(Exercise inputs)

----------

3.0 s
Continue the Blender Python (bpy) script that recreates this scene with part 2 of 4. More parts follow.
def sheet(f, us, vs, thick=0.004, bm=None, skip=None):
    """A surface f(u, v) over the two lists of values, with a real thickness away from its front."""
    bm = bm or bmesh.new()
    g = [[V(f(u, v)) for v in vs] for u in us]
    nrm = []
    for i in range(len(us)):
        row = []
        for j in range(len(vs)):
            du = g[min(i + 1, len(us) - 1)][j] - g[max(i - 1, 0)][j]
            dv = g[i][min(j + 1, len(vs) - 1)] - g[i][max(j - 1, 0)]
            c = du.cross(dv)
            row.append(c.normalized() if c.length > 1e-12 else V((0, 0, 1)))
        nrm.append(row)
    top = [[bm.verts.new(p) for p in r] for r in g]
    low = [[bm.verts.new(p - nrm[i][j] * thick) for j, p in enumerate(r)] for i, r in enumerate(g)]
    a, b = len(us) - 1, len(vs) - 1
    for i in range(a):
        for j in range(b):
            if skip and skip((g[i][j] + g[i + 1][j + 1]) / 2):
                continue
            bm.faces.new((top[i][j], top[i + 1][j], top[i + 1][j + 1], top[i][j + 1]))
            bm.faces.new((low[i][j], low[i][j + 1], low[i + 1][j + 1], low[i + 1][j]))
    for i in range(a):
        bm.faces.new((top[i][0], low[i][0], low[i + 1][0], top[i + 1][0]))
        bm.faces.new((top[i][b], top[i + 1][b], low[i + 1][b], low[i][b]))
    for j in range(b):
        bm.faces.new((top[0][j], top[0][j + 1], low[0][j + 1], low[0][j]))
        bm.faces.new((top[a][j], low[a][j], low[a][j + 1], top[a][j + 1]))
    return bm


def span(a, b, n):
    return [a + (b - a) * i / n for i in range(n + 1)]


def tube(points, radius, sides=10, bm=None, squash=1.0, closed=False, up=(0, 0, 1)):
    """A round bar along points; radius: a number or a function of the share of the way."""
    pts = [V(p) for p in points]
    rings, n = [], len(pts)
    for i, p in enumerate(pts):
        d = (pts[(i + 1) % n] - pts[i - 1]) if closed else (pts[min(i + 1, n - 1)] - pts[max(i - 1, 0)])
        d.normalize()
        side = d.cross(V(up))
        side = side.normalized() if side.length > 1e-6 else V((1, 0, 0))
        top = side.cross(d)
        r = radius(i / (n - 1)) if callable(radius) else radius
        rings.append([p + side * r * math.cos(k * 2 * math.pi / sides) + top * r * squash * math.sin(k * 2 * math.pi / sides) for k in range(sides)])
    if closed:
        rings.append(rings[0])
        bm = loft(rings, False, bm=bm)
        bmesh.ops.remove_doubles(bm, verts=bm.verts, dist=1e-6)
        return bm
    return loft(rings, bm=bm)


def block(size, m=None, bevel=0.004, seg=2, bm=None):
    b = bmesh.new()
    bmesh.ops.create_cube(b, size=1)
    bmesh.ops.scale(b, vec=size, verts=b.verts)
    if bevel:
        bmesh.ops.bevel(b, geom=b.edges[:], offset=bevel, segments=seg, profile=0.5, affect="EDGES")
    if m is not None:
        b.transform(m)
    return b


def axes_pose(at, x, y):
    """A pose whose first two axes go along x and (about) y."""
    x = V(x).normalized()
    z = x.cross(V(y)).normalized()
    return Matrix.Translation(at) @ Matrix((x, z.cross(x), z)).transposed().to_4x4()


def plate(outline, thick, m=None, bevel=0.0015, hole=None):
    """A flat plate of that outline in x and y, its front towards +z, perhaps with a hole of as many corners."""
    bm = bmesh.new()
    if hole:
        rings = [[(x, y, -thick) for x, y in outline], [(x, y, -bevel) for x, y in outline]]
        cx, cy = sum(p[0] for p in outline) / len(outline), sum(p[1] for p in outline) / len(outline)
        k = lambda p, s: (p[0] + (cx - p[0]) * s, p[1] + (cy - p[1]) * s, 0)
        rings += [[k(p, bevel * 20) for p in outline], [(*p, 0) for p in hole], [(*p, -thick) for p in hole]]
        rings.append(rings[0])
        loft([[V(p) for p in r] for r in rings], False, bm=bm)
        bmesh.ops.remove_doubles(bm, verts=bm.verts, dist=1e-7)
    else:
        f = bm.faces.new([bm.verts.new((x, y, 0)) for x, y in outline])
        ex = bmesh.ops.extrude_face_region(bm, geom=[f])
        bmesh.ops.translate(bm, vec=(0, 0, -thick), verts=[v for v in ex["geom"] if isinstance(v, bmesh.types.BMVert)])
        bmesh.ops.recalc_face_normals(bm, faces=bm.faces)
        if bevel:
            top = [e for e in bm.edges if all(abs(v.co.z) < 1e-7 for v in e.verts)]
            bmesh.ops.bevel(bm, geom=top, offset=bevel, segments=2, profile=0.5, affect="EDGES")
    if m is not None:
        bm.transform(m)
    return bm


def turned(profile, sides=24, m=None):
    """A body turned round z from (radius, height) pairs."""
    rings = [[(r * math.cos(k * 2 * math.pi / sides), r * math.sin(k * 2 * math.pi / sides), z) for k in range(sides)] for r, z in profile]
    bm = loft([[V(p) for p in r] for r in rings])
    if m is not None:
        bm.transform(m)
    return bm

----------

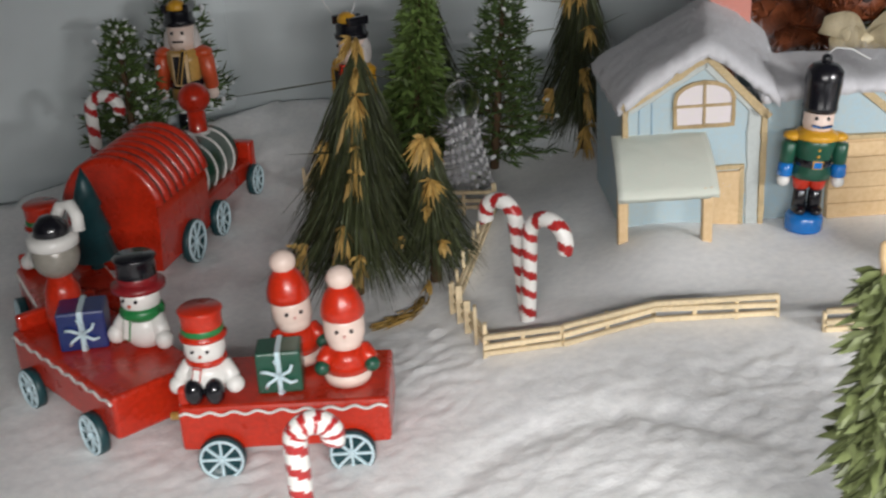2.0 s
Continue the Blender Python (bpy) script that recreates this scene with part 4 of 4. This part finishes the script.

----------

(Exercise objective) Pick out, from the lines above, every one that contains the string "recreates".

(Result)
Continue the Blender Python (bpy) script that recreates this scene with part 2 of 4. More parts follow.
Continue the Blender Python (bpy) script that recreates this scene with part 4 of 4. This part finishes the script.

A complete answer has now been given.